What is asked:
Retype the lines beneath this one, from the first through the line containing "False), STEEL, bike)". Pictures are left out.

Data block start

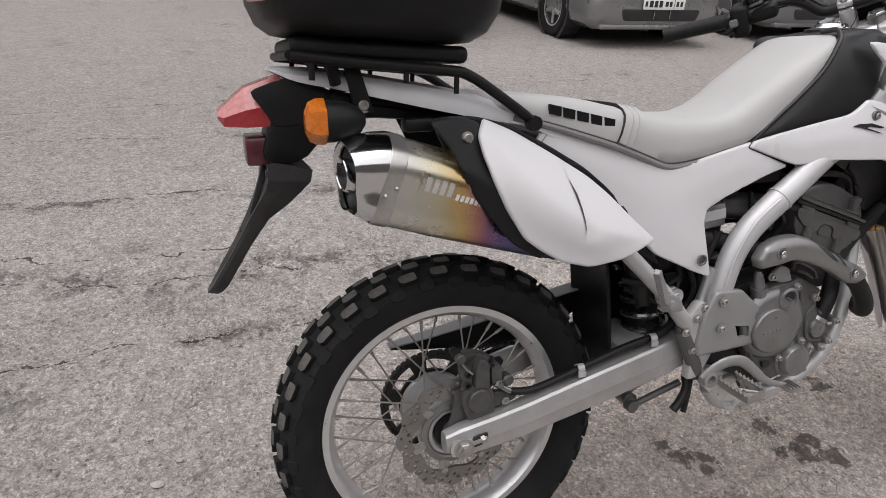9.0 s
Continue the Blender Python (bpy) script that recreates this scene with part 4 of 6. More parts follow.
for grow, lift, mat, name in ((0.0013, 0.0016, DECAL, "number_edge"), (-0.0003, 0.0024, PLATE, "model_number")):
    num = lettering("250L", 0.024, grow)
    for v in num.verts:
        v.co = Vector((v.co.x * 1.50 + v.co.y * 1.0, v.co.y * 0.46, v.co.z))
    num.transform(Matrix.Translation((0.997, 0, 0.780)) @ Matrix.Rotation(radians(9), 4, "Y") @ Matrix.Rotation(radians(90), 4, "X"))
    for v in num.verts:
        v.co.y = wing.y(v.co.x, v.co.z) - lift + (0.0004 if v.co.y > 0 else 0)
    part(name, num, mat, wing_ob, smooth=False)
for x, z, sh in ((0.899, 0.990, wing), (0.850, 0.874, side), (0.927, 0.660, wing)):
    y = sh.y(x, z)
    part("bolt_washer", lathe([(0.0100, y + 0.004), (0.0100, y - 0.0022), (0.007, y - 0.0022)], 20, (x, 0, z)), ENGINE, bike)
    part("shroud_bolt", bolt((x, y - 0.0022, z), 0.0062, 0.004, False), STEEL, bike)

cover = Shell([(0.165, 0.888), (0.278, 0.848), (0.360, 0.817), (0.405, 0.799), (0.450, 0.801), (0.597, 0.832), (0.588, 0.822), (0.691, 0.782), (0.632, 0.766), (0.536, 0.732), (0.495, 0.713), (0.489, 0.688), (0.505, 0.582), (0.467, 0.597), (0.376, 0.641), (0.319, 0.707), (0.245, 0.772), (0.115, 0.825)], cover_y, roll=0.0035, bulge=0.004, reach=0.04, cell=0.012, keep=0.2)
cover_ob = part("side_cover", cover.mesh(), WHITE, bike, "white side cover below the seat")
decal(cover, [(0.1757, 0.8845), (0.1619, 0.8701), (0.148, 0.8539), (0.1390, 0.8424), (0.1402, 0.8416), (0.1492, 0.8530), (0.1631, 0.8692), (0.1770, 0.8838)], DECAL_GREY, cover_ob, "panel_seam", 0.0008)
part("cover_screw", join(lathe([(0.011, -0.140), (0.011, -0.1425), (0.008, -0.1425), (0.007, -0.140), (0.0005, -0.140)], 18, (0.477, 0, 0.621))), ENGINE, bike)


def vent_x(z):
    return 0.169 + 0.16 * (0.80 - z) - 1.2 * max(0.0, 0.735 - z) ** 1.5


def panel_y(x, z):
    """Leans out from its upper edge; ahead of the vent it is set in by a step."""
    t = min(1.0, max(0.0, (0.935 - z - 0.55 * x) / 0.140))
    y = -0.131 - 0.069 * math.sin(math.pi / 2 * t) ** 0.9
    vent = vent_x(z)
    if 0.70 < z < 0.83 and x > vent:
        ends = min(1.0, (z - 0.70) / 0.02, (0.83 - z) / 0.03)
        y += 0.0045 * ends * min(1.0, (x - vent) / 0.005) * max(0.0, 1 - (x - vent) / 0.075)
    return y


plate = Shell([(0.030, 0.903), (0.012, 0.878), (0.016, 0.848), (0.030, 0.805), (0.049, 0.764), (0.080, 0.716), (0.110, 0.693), (0.145, 0.672), (0.199, 0.656), (0.262, 0.663), (0.318, 0.678), (0.342, 0.684), (0.302, 0.721), (0.263, 0.763), (0.222, 0.799), (0.150, 0.843), (0.083, 0.881)], panel_y, roll=0.005, bulge=0.014, reach=0.045, cell=0.0055, keep=0.25)
plate_ob = part("number_panel", plate.mesh(), WHITE, bike, "white moulded rear side panel")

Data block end

Answer for this exercise:
9.0 s
Continue the Blender Python (bpy) script that recreates this scene with part 4 of 6. More parts follow.
for grow, lift, mat, name in ((0.0013, 0.0016, DECAL, "number_edge"), (-0.0003, 0.0024, PLATE, "model_number")):
    num = lettering("250L", 0.024, grow)
    for v in num.verts:
        v.co = Vector((v.co.x * 1.50 + v.co.y * 1.0, v.co.y * 0.46, v.co.z))
    num.transform(Matrix.Translation((0.997, 0, 0.780)) @ Matrix.Rotation(radians(9), 4, "Y") @ Matrix.Rotation(radians(90), 4, "X"))
    for v in num.verts:
        v.co.y = wing.y(v.co.x, v.co.z) - lift + (0.0004 if v.co.y > 0 else 0)
    part(name, num, mat, wing_ob, smooth=False)
for x, z, sh in ((0.899, 0.990, wing), (0.850, 0.874, side), (0.927, 0.660, wing)):
    y = sh.y(x, z)
    part("bolt_washer", lathe([(0.0100, y + 0.004), (0.0100, y - 0.0022), (0.007, y - 0.0022)], 20, (x, 0, z)), ENGINE, bike)
    part("shroud_bolt", bolt((x, y - 0.0022, z), 0.0062, 0.004, False), STEEL, bike)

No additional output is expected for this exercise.